We should note that our experience with this technique evolved over time as our sample size increased. Initially, we performed an open approach, which had the notable advantages of enhanced exposure and easy access to the structures involved in repair of vestibular stenosis. However, post-operative soft tissue edema and prolonged operative time make this approach less desirable. Furthermore, generalists must become proficient with the transcolumellar approach to utilize this technique. Because of this, we transitioned to an endonasal approach as had previously been reported by Epprecht et al. ¹⁰ Additionally, we found that the endonasal approach did not limit our ability to correct vestibular stenosis, when indicated.

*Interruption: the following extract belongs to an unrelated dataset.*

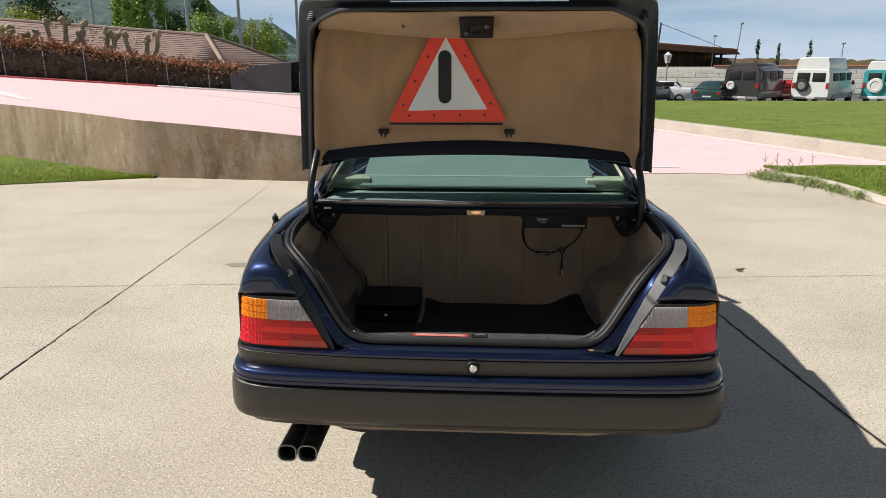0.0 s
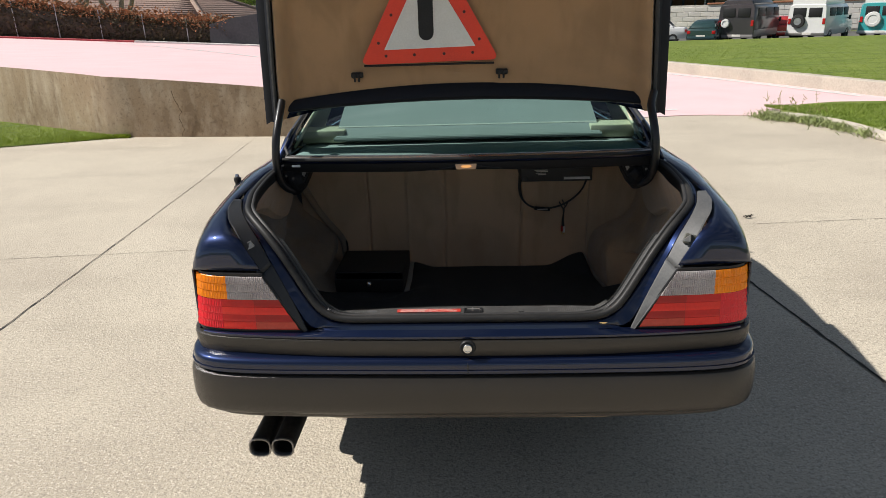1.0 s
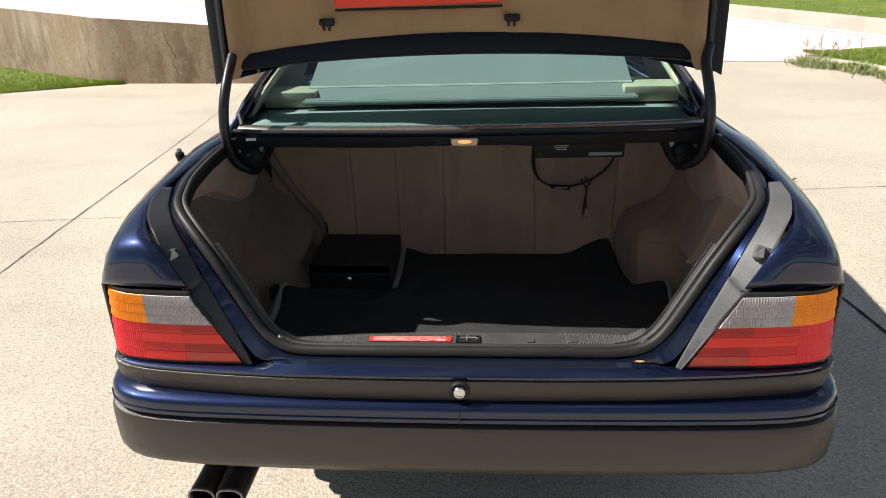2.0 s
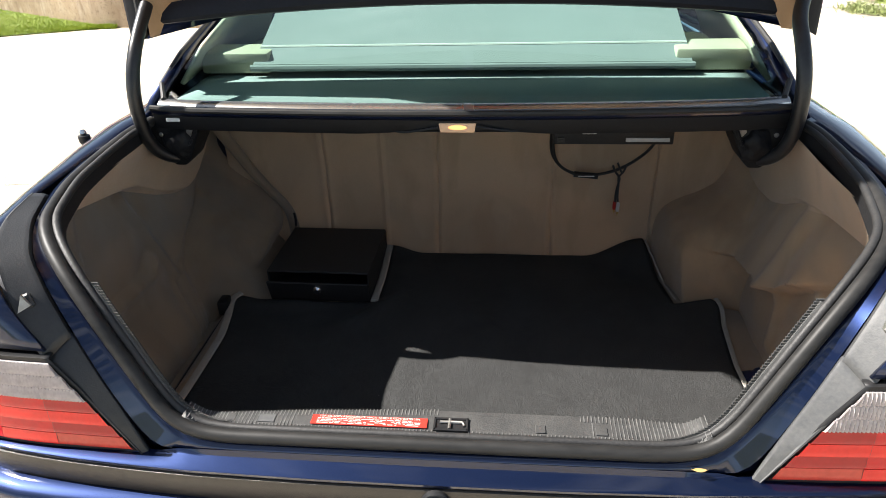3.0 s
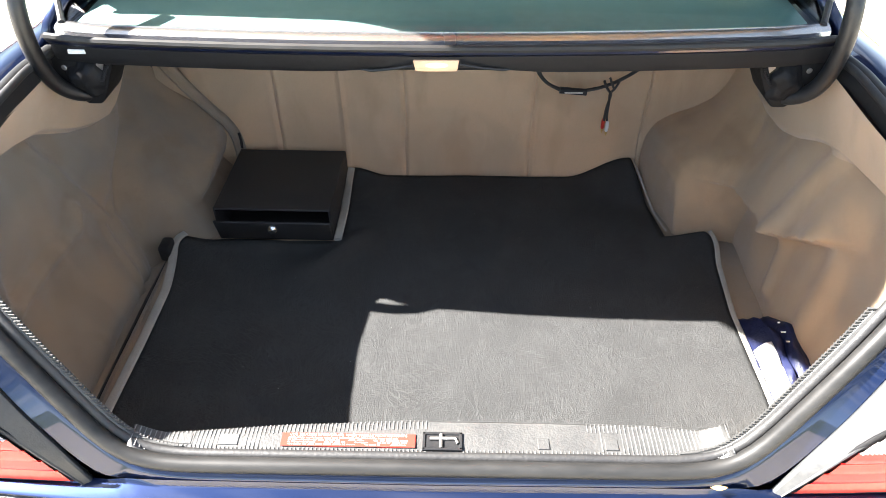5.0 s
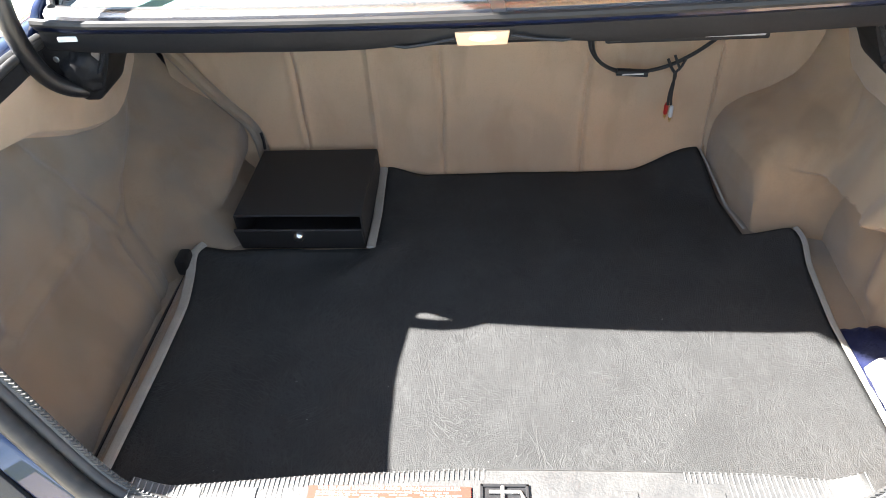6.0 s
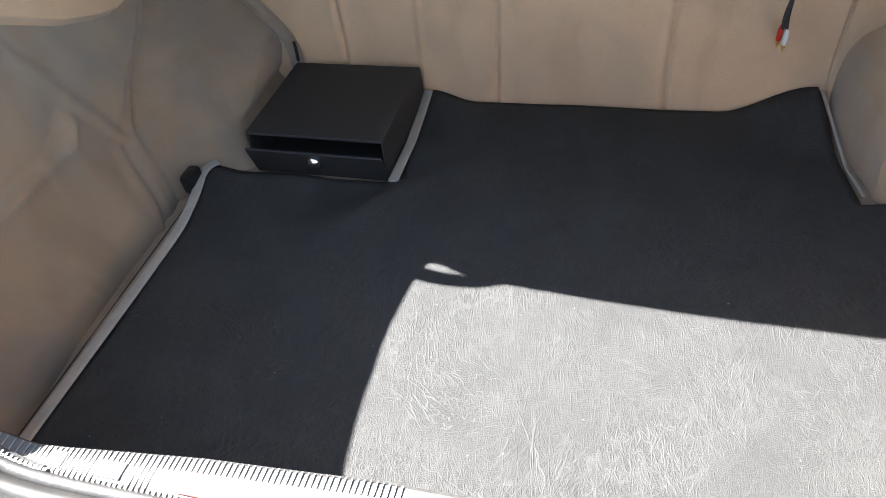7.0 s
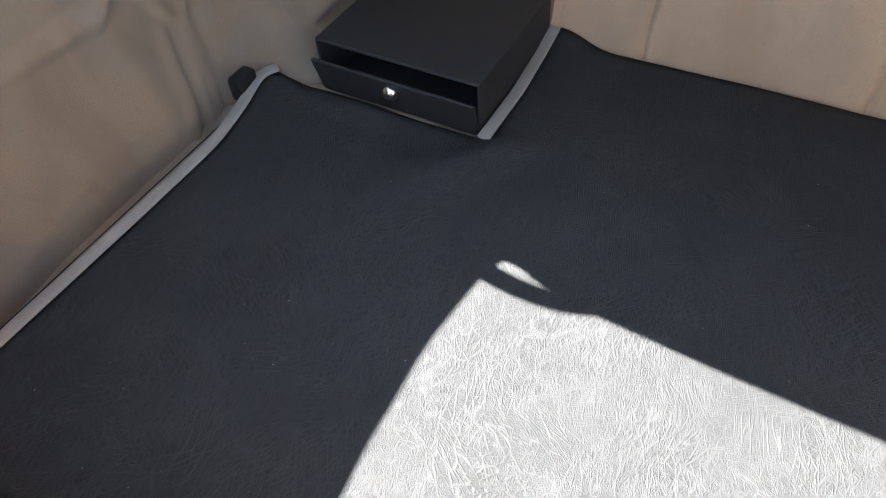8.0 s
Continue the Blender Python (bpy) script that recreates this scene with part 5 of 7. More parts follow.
amp = thing("slim_unit", (.345, .86, 1.03), "slim black car radio unit hung under the rear deck", "radio unit")
bm = bmesh.new()
box(bm, (.345, .87, 1.059), (.275, .20, .078), .004, None, 2)
body = part("unit_body", bm, BLACK, amp)
bm = bmesh.new()
box(bm, (.423, .7685, 1.033), (.10, .003, .010), .001)
part("unit_stripe", bm, material("grey_stripe", (.45, .45, .45), rough=.4), body, "pale grey stripe")
bm = bmesh.new()
for k in range(4):
    box(bm, (.285 + .004 * (k % 2), .7688, 1.066 - .006 * k), (.05 - .006 * k, .002, .0018))
part("unit_print", bm, INK, body)
bm = bmesh.new()
box(bm, (.224, .7685, 1.032), (.018, .003, .014), .001)
box(bm, (.224, .767, 1.032), (.010, .004, .006), .001)
part("unit_socket", bm, RUBBER, body)
cable = thing("cable", (.35, 1.02, .82), "black cable with an inline filter and red and white plugs", "cable")
bm = bmesh.new()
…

All 3 patients in our case series who developed graft failure and perforation recurrence had undergone an endonasal approach. The hemitransfixion incision has become a standard endonasal approach to the caudal end of the nasal septum, anterior maxillary spine, crests of the maxilla, and floor of the nose since it was first described by Williams in 1967. One of the advantages of the hemitransfixion incision listed in the original publication is its ability to preserve the blood supply to the septum by accurately elevating the mucoperichondrium, from which the avascular septal cartilage derives its nutrients. ²⁵ Kiesselbach’s plexus on the anterior nasal septum is supplied by the posterior septal artery, along with the greater palatine artery and septal branches of the superior labial and anterior ethmoidal arteries. ²⁶ Though Morse et al. ¹¹ hypothesized the hemitransfixion or Kilian incision inherently risked truncating this anterior blood supply to the ipsilateral mucoperichondrial flap, we do not believe this to be the primary factor resulting in failure in this cohort. Instead, 2 of the 3 patients reported picking at their grafts and/or removal of their splints prematurely and 1 patient began use of nasal irrigations immediately post-operatively likely causing sheering forces on the graft. Disruption of the 6 week splinting period was a common theme in graft failure, suggesting this protection of the graft was important in epithelialization. Persistent smoking was also observed in at least 1 failure. We believe these factors to be relevant in the fate of the TPF-PDS constructs, ultimately resulting in their failure and extrusion. Additionally, the 83% success rate of the endonasal approach remains within the upper range of the 30% to 100% reported success rates of previously described septal perforation repair procedures. ⁴ Therefore, we feel the endonasal approach for placement of the TPF-PDS graft remains a promising and viable technique for resolution of septal perforations.

Limitations

Our retrospective case series corroborates the previously reported high success rate of this surgical technique to close nasal septal perforations from both the endonasal and open approaches.^4,10,11 However, we acknowledge several limitations to our study. First, this is a retrospective evaluation with a small sample size and short follow-up which limits the power of our results. Additionally, the mean perforation size was 1.49 cm² with only 4 patients having perforations ≥2 cm in greatest diameter and 2 patients missing preoperative documentation of their perforation dimensions. Additional, longer-term follow-up and objective measurement of patient symptoms with a validated patient reported outcome measurement tool perioperatively would also add meaningful information for clinical outcomes as a result of this procedure.

Conclusions

Interposition grafts composed of polydioxanone plates wrapped in free temporoparietal fascia to repair symptomatic nasal septal perforations are associated with positive outcomes. The open transcolumellar and endonasal hemitransfixion approaches are effective options for graft placement, with high success rates of 100% and 83%, respectively. Concomitant surgical procedures to address nasal airway obstruction can be safely executed at the time of septal perforation repair utilizing either approach. While the temporoparietal fascia graft has proven to be an effective scaffold for respiratory epithelial mucosalization, histopathologic studies are needed to determine the cellular architecture and microenvironment of the graft after complete incorporation/uptake.